Captures the elapsed time of each data fetcher invocation. This is useful if you want to find data fetchers that might be responsible for poor query performance.

Warning

This metric is not available if:

  • The data is resolved via a Batch Loader.
  • The DataFetcher is TrivialDataFetcher. A trivial DataFetcher is one that simply maps data from an object to a field. This is defined directly in graphql-java.

Name: gql.resolver

Tags:

tag name description
gql.field Name of the data fetcher. This has the ${parentType}.${field} format as specified in the @DgsData annotation.

Data Fetcher Timer as a Counter

The data fetcher, or resolver, timer can be used as a counter as well. If used in this manner it will reflect the number of invocations of each data fetcher. This is useful if you want to find out which data fetchers are used often.

Further Tag Customization

You can customize the tags applied to the metrics above by providing beans that implement the following functional interfaces.

Interface Description
DgsContextualTagCustomizer Used to add common, contextual tags. Example of these could be used to describe the deployment environment, application profile, application version, etc
DgsExecutionTagCustomizer Used to add tags specific to the ExecutionResult of the query. The SimpleGqlOutcomeTagCustomizer is an example of this.
DgsFieldFetchTagCustomizer Used to add tags specific to the execution of data fetchers. The SimpleGqlOutcomeTagCustomizer is an example of this as well.

Configuration

management.metrics.dgs-graphql.enabled

Enables the metrics provided out of the box. Defaults to true.

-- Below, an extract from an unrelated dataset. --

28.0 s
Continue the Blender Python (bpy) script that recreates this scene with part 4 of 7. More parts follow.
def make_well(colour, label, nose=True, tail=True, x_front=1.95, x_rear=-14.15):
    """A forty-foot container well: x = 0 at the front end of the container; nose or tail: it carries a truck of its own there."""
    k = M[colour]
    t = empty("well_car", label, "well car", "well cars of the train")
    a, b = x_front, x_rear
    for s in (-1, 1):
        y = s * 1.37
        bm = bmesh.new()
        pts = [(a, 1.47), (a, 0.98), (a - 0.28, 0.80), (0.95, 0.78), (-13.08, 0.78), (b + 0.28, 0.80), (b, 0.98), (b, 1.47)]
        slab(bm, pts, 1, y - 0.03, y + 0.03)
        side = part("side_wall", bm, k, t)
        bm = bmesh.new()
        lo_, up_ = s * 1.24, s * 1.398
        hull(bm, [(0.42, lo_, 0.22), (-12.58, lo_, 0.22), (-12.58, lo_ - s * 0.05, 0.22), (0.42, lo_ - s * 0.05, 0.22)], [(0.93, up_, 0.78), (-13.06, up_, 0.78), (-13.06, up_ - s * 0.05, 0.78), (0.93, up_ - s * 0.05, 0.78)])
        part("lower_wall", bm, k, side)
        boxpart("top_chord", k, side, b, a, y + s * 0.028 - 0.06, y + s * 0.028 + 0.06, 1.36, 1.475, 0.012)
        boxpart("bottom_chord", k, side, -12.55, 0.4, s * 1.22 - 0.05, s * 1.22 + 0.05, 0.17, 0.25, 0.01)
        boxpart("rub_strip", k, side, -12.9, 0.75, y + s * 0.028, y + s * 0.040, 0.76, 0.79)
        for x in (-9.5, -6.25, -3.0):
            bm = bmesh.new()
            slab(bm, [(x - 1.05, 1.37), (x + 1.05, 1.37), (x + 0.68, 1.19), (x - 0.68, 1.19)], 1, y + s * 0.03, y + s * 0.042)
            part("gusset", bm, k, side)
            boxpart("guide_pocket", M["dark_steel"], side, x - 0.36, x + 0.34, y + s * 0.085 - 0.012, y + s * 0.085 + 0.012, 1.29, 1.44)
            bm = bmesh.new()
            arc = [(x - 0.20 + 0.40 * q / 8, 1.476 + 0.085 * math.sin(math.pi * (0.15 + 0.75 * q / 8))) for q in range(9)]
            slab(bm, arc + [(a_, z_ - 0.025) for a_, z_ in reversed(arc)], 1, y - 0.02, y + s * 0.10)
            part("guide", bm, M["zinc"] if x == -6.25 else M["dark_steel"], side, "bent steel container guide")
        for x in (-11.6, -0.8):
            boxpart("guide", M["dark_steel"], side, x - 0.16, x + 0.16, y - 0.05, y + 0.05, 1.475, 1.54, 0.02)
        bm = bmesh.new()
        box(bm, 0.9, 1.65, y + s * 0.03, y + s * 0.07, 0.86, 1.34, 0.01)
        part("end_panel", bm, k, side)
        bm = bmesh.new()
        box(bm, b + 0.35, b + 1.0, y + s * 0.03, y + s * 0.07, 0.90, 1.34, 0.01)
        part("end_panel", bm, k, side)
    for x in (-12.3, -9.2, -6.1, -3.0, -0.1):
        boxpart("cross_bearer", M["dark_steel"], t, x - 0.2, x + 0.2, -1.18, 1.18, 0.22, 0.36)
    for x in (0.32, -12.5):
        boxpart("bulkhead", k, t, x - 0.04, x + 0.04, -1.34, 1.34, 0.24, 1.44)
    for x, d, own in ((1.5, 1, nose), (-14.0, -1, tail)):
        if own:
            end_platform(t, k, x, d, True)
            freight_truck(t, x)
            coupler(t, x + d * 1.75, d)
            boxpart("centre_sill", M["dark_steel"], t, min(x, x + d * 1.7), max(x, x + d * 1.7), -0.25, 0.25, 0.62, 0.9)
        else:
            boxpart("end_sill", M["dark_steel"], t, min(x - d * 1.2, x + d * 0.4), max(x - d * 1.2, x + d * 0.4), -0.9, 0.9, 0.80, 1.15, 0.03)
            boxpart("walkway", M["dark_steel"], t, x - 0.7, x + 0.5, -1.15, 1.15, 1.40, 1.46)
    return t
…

management.metrics.dgs-graphql.tag-customizers.outcome.enabled

Enables the tag customizer that will label the gql.query and gql.resolver timers with an outcome reflecting the result of the GraphQL outcome, either success or failure. Note that in GraphQL, vs REST, an HTTP OK is not necessarily a response without errors. To evaluate the success of a response we needs to consider if there are any GraphQL errors as part of the response payload. In other words, you will get an HTTP 200 response even if the GraphQL response has errors.

Defaults to true.

management.metrics.dgs-graphql.data-loader-instrumentation.enabled

Enables instrumentation of data loaders. Defaults to true.